On the macro level, global startup funding saw a dramatic pick‑up in October 2025: about $39 billion was invested globally, up from roughly $34 billion in October 2024. (LinkedIn)
But beneath that headline number lies a more dramatic story, a sector‑level breakout in defense & aerospace. According to data compiled by PitchBook (and reported by Business Insider), startups in aerospace and defense raised over $19 billion in 2025, nearly double the ~$10 billion they raised in 2024. (Business Insider)
Some individual rounds were especially large and emblematic of a structural pivot: for instance, Anduril Industries closed a $2.5 billion raise in mid‑2025. Meanwhile, Saronic Technologies — a maritime‑/autonomous‑vessels startup raised $600 million Series C earlier in the year. (Business Insider)
Why I’m sharing this:
The jump in overall startup funding signals a resurgence of risk capital, good context if you’re watching commercial open‑source, infrastructure, or deep‑tech sectors (since capital flow tends to shape where new innovation accrues).
The surge in defense/aerospace suggests investors increasingly view “hard tech + national security + government buy‑in” as a growth vertical, possibly meaning more interest in open‑source tooling that supports hardware, security, supply chain transparency, or “dual‑use” technologies.

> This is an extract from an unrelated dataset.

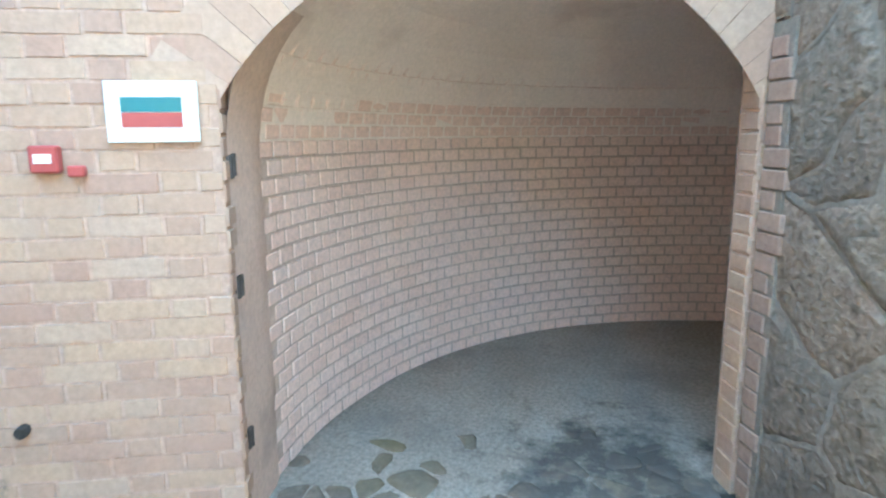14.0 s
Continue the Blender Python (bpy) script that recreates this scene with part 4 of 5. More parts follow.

For your community-building around commercial open source startups: this could signal rising opportunity in sectors adjacent to defense or infrastructure, where open-source could play a strategic role.
Sector-Level Takeaways
AI & AI infrastructure remain center-stage. The large rounds going into cloud-AI infrastructure, model training, data centers, and AI tooling suggest that the “plumbing layer” for next-gen software remains highly investable. (Lambda, other unnamed AI-cloud startups, broad list of $100M+ rounds) Crunchbase
Defense / aerospace / dual-use hardware & autonomy are seeing a sharp rebound. The ~$19 B raised by aerospace & defense startups in 2025 (almost double 2024) shows renewed investor appetite for “hard tech” with potential government contracts and national-security relevance. Business Insider
Capital concentration around large rounds, meaning fewer, but much larger, financings. That suggests venture investors are placing bigger bets on a narrower set of potentially transformative companies, which could mean higher entry barriers, but also a rising premium on leverage, uniqueness, and defensibility (e.g. open-source tooling, data infrastructure, governance, compliance, dual-use tech).